> What the task asks
Faithfully return all lines, omitting every embedded picture.

> Source data
============

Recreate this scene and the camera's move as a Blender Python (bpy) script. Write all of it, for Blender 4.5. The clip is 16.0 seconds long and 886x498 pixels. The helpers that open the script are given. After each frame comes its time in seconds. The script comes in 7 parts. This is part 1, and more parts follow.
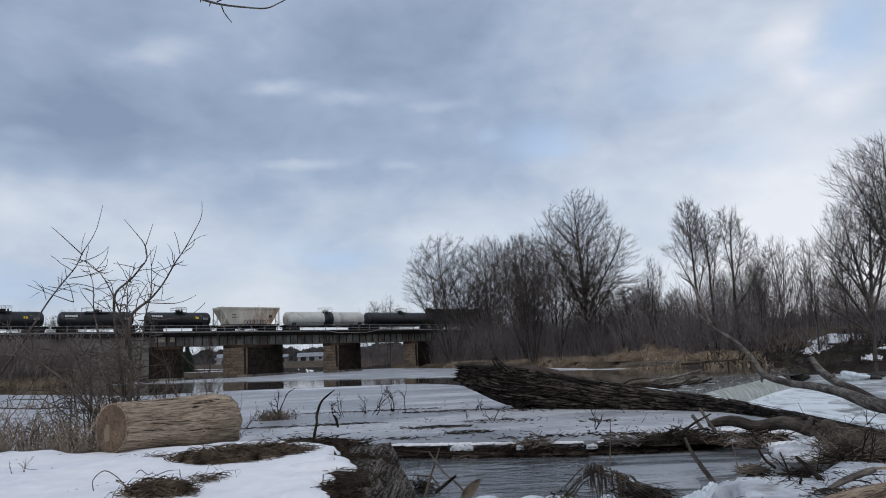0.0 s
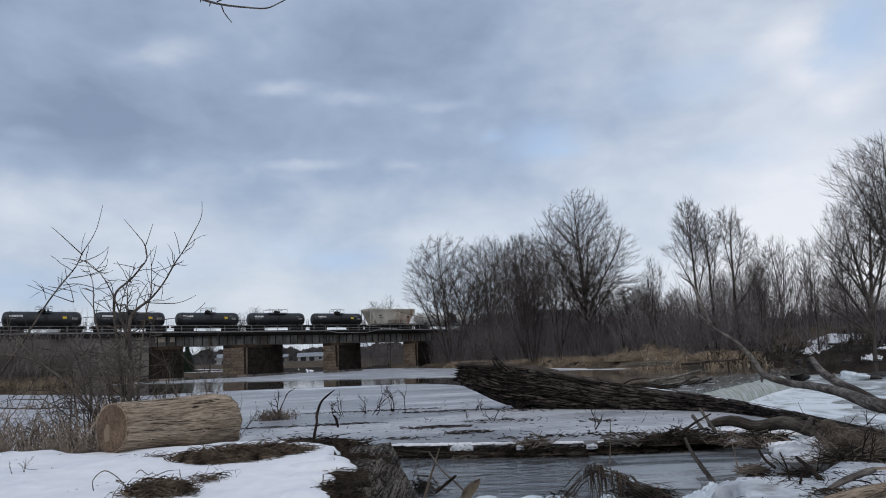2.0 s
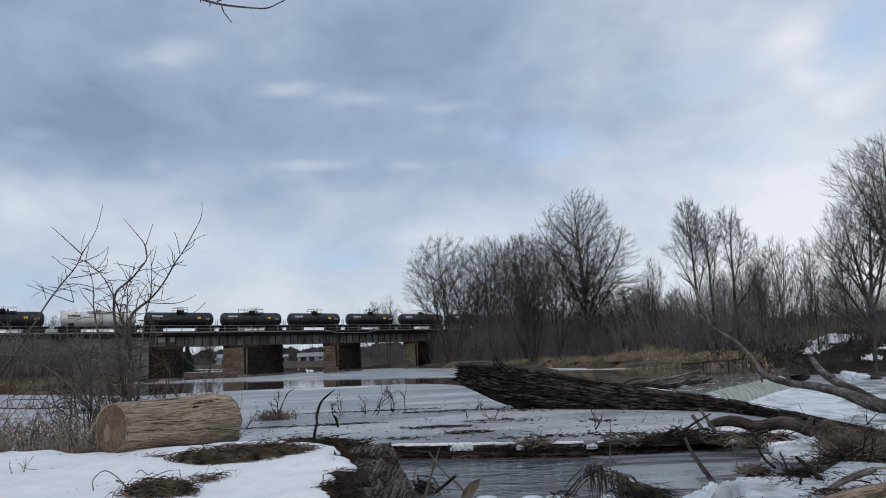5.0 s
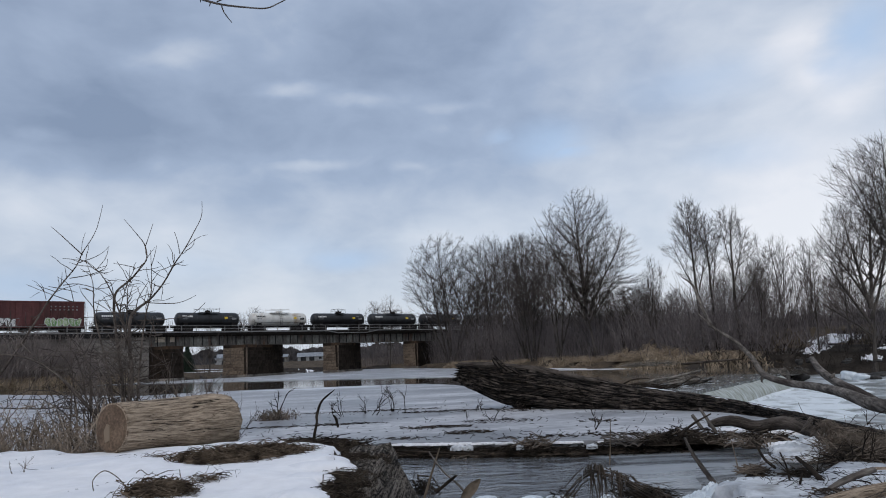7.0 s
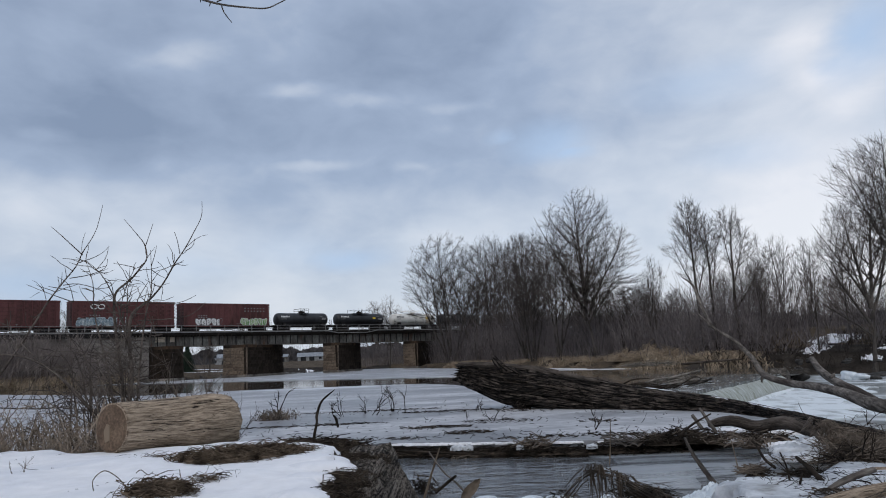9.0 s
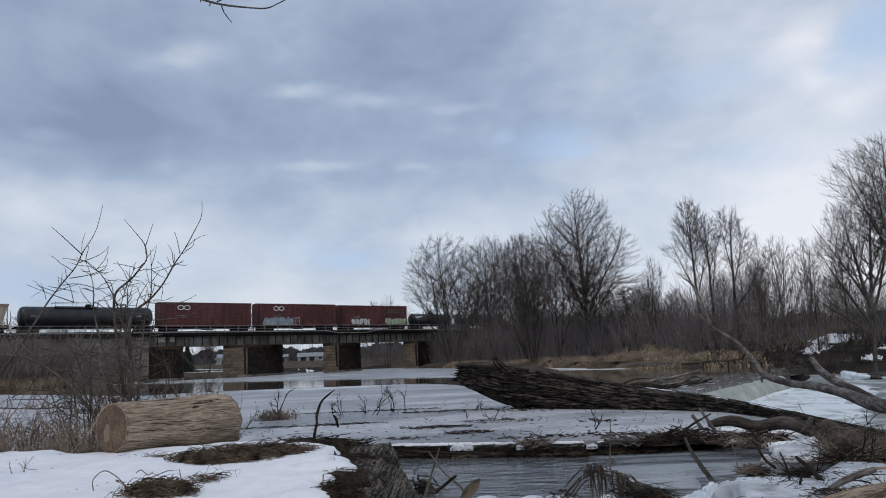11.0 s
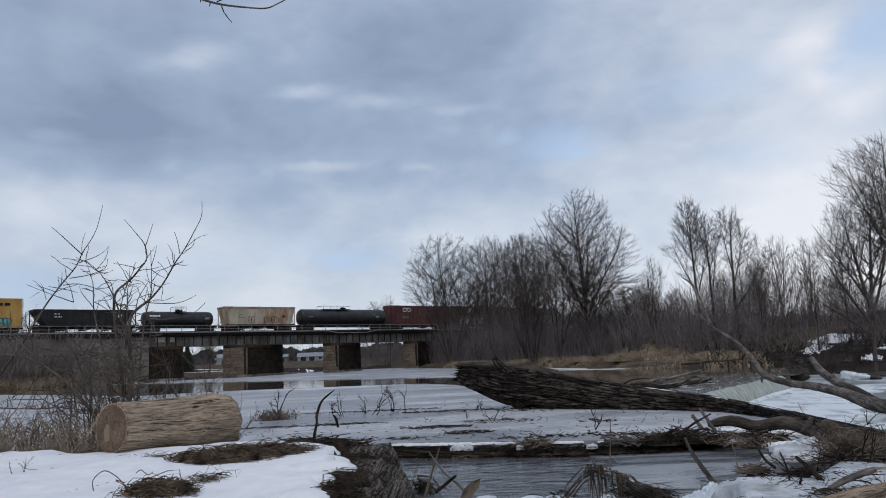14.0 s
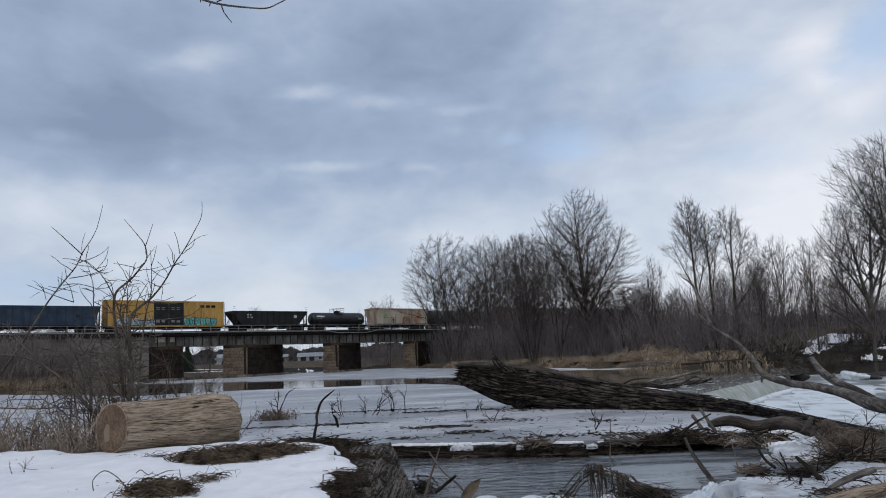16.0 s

============

> Task response
Recreate this scene and the camera's move as a Blender Python (bpy) script. Write all of it, for Blender 4.5. The clip is 16.0 seconds long and 886x498 pixels. The helpers that open the script are given. After each frame comes its time in seconds. The script comes in 7 parts. This is part 1, and more parts follow.
0.0 s
2.0 s
5.0 s
7.0 s
9.0 s
11.0 s
14.0 s
16.0 s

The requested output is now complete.